Our aging cells become hoarders and accumulate unnecessary proteins. Thus encumbered, they carry out life’s tasks less and less effectively. Worse, cells that burden themselves with toxic protein aggregates age more quickly. In the case of neural cells, protein aggregates are associated with neurodegenerative disorders such as Alzheimer’s, Huntington’s, and Parkinson’s disease.
Like human hoarders, cellular hoarders may benefit if they are given just a little help. In cells, helper proteins make protein aggregates less soluble, relieving pressure on soluble, functional proteins. Helper proteins, or chaperones, play the role of the professional organizer who effectively keeps all the junk in the dumpster.
In the cell, the dumpster—or rather the sequestered protein hoard—is never actually carted away. Still, concentrating harmful proteins in insoluble deposits might be a useful strategy to avoid or postpone neurodegenerative diseases.

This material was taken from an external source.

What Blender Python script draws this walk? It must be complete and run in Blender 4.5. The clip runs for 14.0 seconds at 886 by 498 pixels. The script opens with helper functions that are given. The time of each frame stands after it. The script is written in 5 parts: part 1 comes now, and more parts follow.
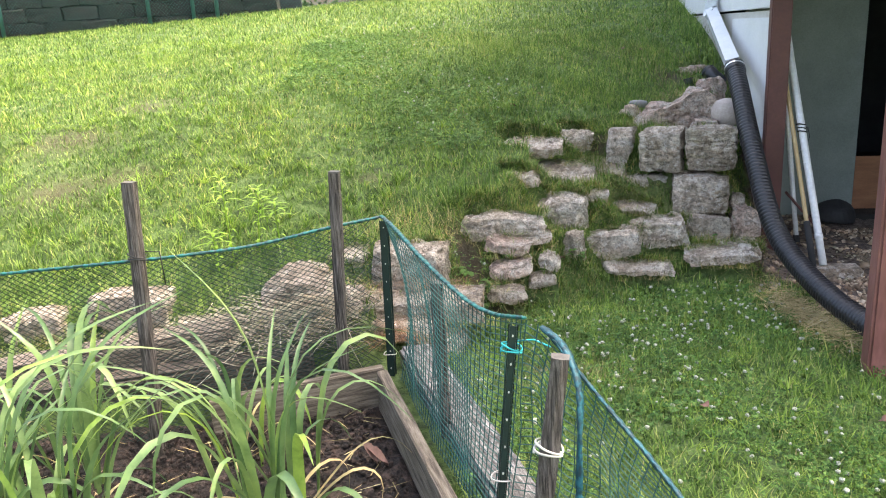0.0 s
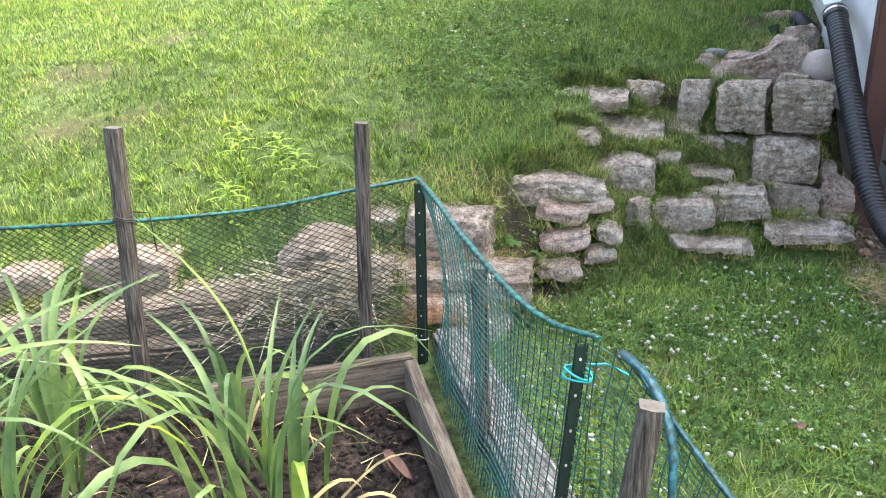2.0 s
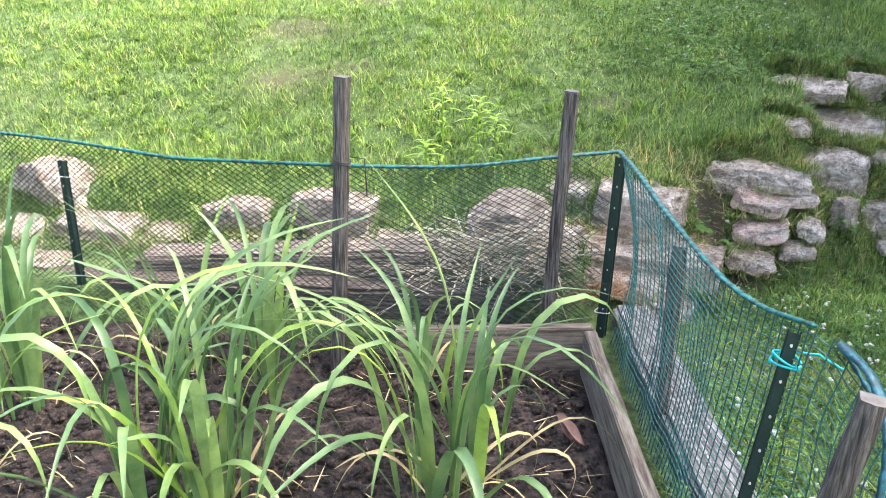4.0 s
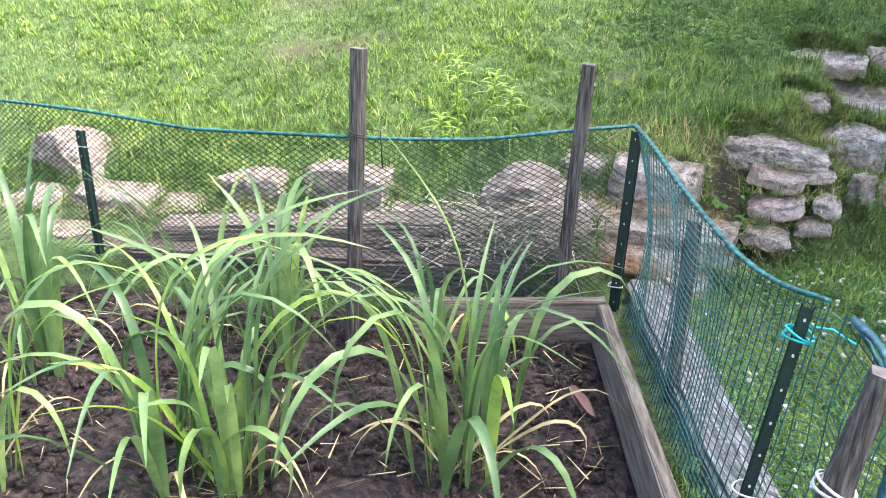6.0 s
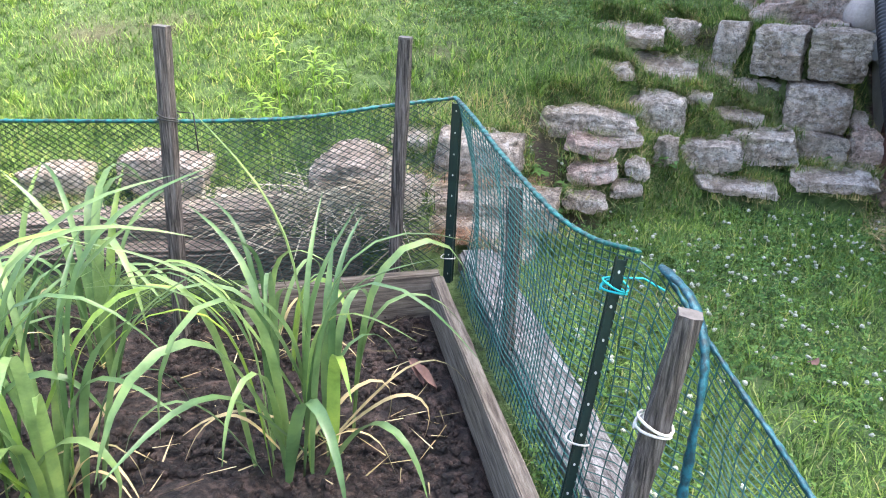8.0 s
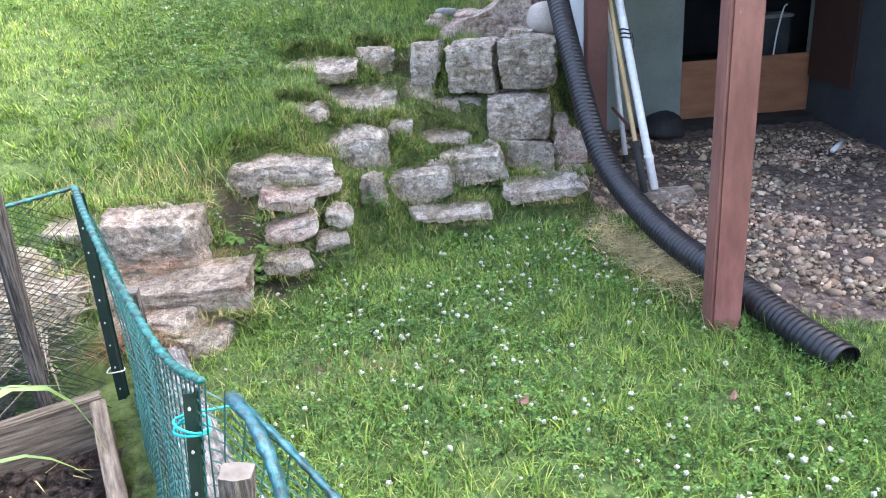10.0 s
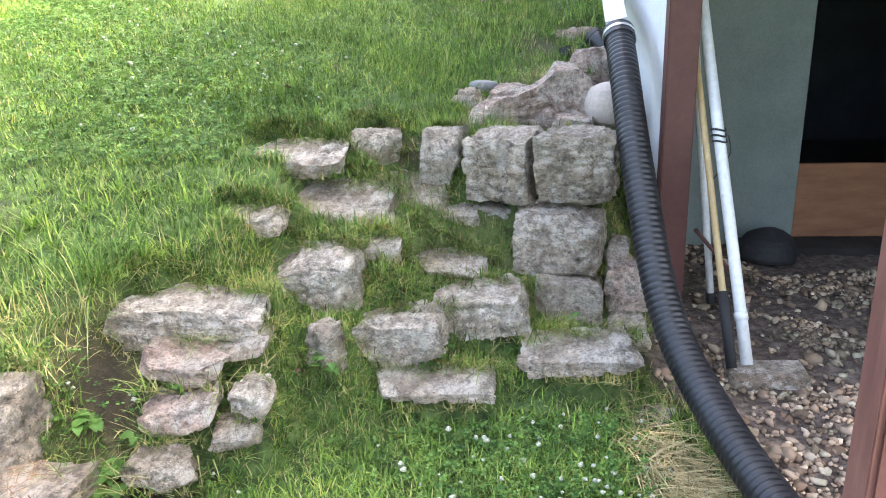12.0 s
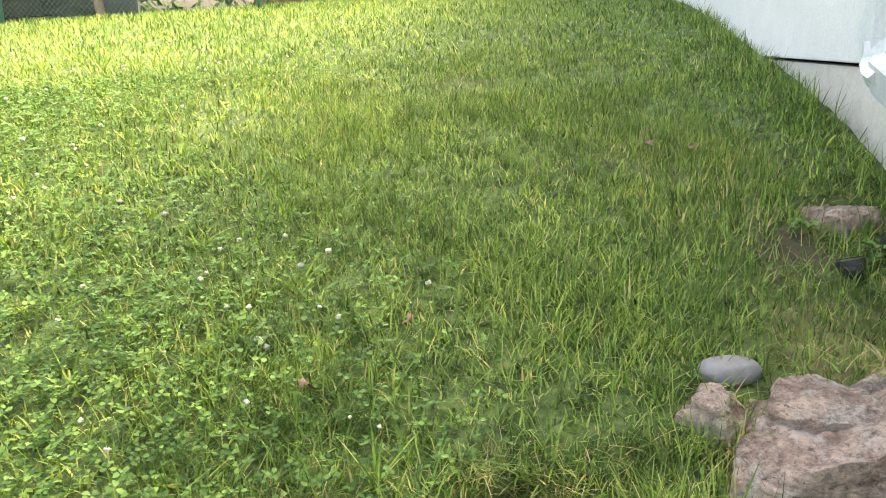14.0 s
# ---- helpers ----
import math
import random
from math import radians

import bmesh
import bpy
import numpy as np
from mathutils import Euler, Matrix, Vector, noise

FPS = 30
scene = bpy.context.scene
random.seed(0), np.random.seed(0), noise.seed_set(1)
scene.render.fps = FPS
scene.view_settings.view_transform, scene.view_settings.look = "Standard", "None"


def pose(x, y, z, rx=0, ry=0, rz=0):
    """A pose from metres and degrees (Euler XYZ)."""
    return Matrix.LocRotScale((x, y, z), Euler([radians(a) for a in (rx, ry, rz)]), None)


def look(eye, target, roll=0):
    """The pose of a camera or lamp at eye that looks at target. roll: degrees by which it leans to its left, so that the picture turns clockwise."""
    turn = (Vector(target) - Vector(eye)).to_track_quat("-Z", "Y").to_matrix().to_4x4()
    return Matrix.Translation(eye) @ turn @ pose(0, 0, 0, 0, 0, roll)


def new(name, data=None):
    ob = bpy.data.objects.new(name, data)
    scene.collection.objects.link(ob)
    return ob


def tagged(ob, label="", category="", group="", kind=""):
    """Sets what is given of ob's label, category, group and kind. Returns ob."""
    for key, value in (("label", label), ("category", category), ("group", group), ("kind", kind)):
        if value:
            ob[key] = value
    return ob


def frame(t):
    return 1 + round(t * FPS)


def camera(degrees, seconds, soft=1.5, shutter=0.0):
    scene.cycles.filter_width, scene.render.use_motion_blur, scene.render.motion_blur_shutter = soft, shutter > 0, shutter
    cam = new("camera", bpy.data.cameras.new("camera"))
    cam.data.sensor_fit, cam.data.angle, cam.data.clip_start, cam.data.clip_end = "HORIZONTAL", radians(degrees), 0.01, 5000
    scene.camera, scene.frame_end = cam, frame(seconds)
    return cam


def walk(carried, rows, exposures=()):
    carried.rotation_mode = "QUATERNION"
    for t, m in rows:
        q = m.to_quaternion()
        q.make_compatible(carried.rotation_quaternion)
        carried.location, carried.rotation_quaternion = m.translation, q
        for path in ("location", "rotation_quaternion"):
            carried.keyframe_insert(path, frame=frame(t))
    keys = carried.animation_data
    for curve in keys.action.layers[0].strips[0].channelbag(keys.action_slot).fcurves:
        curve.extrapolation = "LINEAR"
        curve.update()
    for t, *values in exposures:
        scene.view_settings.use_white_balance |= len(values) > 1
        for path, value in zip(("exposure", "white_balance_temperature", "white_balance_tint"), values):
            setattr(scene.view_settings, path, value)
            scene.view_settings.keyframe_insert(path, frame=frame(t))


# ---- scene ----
cam = camera(58.9, 14.0, soft=1.0)
PATH = [
    (0, (-0.161, -0.200, 1.416), (-0.096, 1.727, 0.884), -3.1),
    (0.5, (-0.195, -0.009, 1.375), (-0.104, 1.895, 0.770), -2.6),
    (1, (-0.126, 0.233, 1.321), (-0.060, 2.121, 0.665), -2.4),
    (1.5, (-0.112, 0.315, 1.339), (-0.082, 2.199, 0.668), -2.3),
    (2, (-0.159, 0.307, 1.362), (-0.201, 2.194, 0.702), -1.6),
    (2.5, (-0.185, 0.320, 1.349), (-0.338, 2.208, 0.707), -0.8),
    (3, (-0.212, 0.309, 1.332), (-0.484, 2.182, 0.685), -0.2),
    (3.5, (-0.251, 0.256, 1.343), (-0.638, 2.096, 0.661), 0.6),
    (5.8, (-0.264, 0.208, 1.345), (-0.751, 1.988, 0.575), 1.0),
    (6, (-0.261, 0.215, 1.345), (-0.725, 1.999, 0.569), 1.1),
    (6.5, (-0.257, 0.225, 1.339), (-0.645, 2.021, 0.548), 1.5),
    (7, (-0.260, 0.221, 1.339), (-0.537, 2.030, 0.531), 2.0),
    (7.2, (-0.253, 0.225, 1.333), (-0.479, 2.038, 0.520), 2.2),
    (9.3, (-0.178, 0.298, 1.316), (0.047, 2.119, 0.522), -2.0),
    (9.5, (-0.114, 0.341, 1.323), (0.170, 2.156, 0.534), -2.8),
    (9.8, (0.088, 0.449, 1.316), (0.449, 2.260, 0.549), -4.0),
    (10, (0.230, 0.542, 1.320), (0.643, 2.349, 0.569), -4.3),
    (10.2, (0.384, 0.605, 1.308), (0.792, 2.424, 0.584), -4.7),
    (10.5, (0.434, 0.690, 1.340), (0.849, 2.515, 0.635), -4.1),
    (11, (0.562, 0.941, 1.354), (0.893, 2.797, 0.685), -3.7),
    (11.5, (0.669, 1.224, 1.370), (0.922, 3.099, 0.722), -2.6),
    (12, (0.845, 1.654, 1.324), (1.042, 3.537, 0.680), -2.0),
    (12.5, (0.824, 2.142, 1.348), (0.971, 4.028, 0.700), -1.7),
    (13, (0.737, 2.651, 1.402), (0.893, 4.539, 0.762), -1.7),
    (13.5, (0.813, 3.244, 1.398), (0.990, 5.141, 0.790), -0.9),
    (14, (0.706, 3.771, 1.557), (0.864, 5.698, 1.045), -1.1),
]
EXPOSURES = [(0.0, 2.66, 6800, 9), (3.0, 2.74, 6250, 10), (6.5, 2.7, 5850, 12), (7.0, 2.72, 5850, 12), (9.5, 3.0, 5950, 12), (11.0, 3.38, 6450, 11), (12.5, 3.34, 6800, 7), (14.0, 3.2, 8100, 9)]
walk(cam, [(t, look(eye, target, roll)) for t, eye, target, roll in PATH], EXPOSURES)

# ---- world and light ----
world = bpy.data.worlds.new("world")
scene.world = world
world.use_nodes = True
wn = world.node_tree
sky = wn.nodes.new("ShaderNodeTexSky")
sky.sky_type = "NISHITA"
sky.sun_disc = False
SUN_DIR = Vector((0.54, 0.10, 0.82)).normalized()
sky.sun_elevation = math.asin(SUN_DIR.z)
sky.sun_rotation = math.atan2(SUN_DIR.x, SUN_DIR.y)
sky.air_density, sky.dust_density, sky.ozone_density = 1.0, 8.0, 0.3
wn.nodes["Background"].inputs["Strength"].default_value = 0.15
wn.links.new(sky.outputs[0], wn.nodes["Background"].inputs["Color"])
sun = new("sun", bpy.data.lights.new("sun", "SUN"))
sun.data.energy, sun.data.angle, sun.data.color = 0.28, radians(1.2), (1.0, 0.92, 0.74)
sun.matrix_world = look(SUN_DIR * 30, (0, 0, 0))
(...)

This finding emerged from a proteomics study performed by scientists at the Max Planck Institute of Biochemistry. These scientists, led by F.-Ulrich Hartly, Ph.D., used the worm Caenorhabditis elegans as a model organism to analyze the changes that occur in the proteome during a lifespan. After they had profiled more than 5,000 proteins, the scientists were able to see that one-third of proteins had changed in abundance at least twofold during aging. The entire proteome had undergone a severe shift.
Such a shift, the researchers realized, overwhelms the machinery of protein quality control and impairs the functionality of the proteins. The normal relation between different proteins, which is critical for proper cell function, is lost.
Proteome imbalance not only leads to cellular dysfunction, it also accelerates aging, the scientists determined. Evidence that widespread aggregation of surplus proteins can hasten death was presented May 7 in the journal Cell, in an article entitled, “Widespread Proteome Remodeling and Aggregation in Aging C. elegans.”
“[Protein imbalances] are reduced in the long-lived daf-2 mutant but are enhanced in the short-lived daf-16 mutant,” wrote the authors of the Cell article. “Notably, the properties by which proteins are selected for aggregation differ in the daf-2 mutant, and an increased formation of aggregates associated with small heat-shock proteins is observed.”
According to Prasad Kasturi, Ph.D., one of the study's lead authors, these findings indicate that proteome imbalance sets in earlier and is increased in short-lived worms. In contrast, long-lived worms cope much better and their proteome compositions deviate less dramatically from those of young animals.
Surprisingly, the long-lived worms increasingly deposited surplus and harmful proteins in insoluble aggregates, thus relieving pressure on the soluble, functional proteome. However, in contrast to the aggregates found in short-lived animals, these deposits were enriched with helper proteins, which apparently prevented the toxic effects normally exerted by aggregates.
“These findings demonstrate that the cells specifically accumulate chaperone-rich protein aggregates as a safety mechanism. Therefore, the aggregates seem to be an important part of healthy aging,” Dr. Kasturi remarked. Indeed, it is known that insoluble protein aggregates also accumulate in the brains of healthy elderly people.
So far, researchers assumed that neurodegeneration and dementia appear to be mainly caused by aberrant protein species accumulating in aggregates. This assumption may need to be retested.
“Aggregates are not always harmful,” Dr. Hartl concluded. “Finding ways to concentrate harmful proteins in insoluble deposits might be a useful strategy to avoid or postpone neurodegenerative diseases as we age.”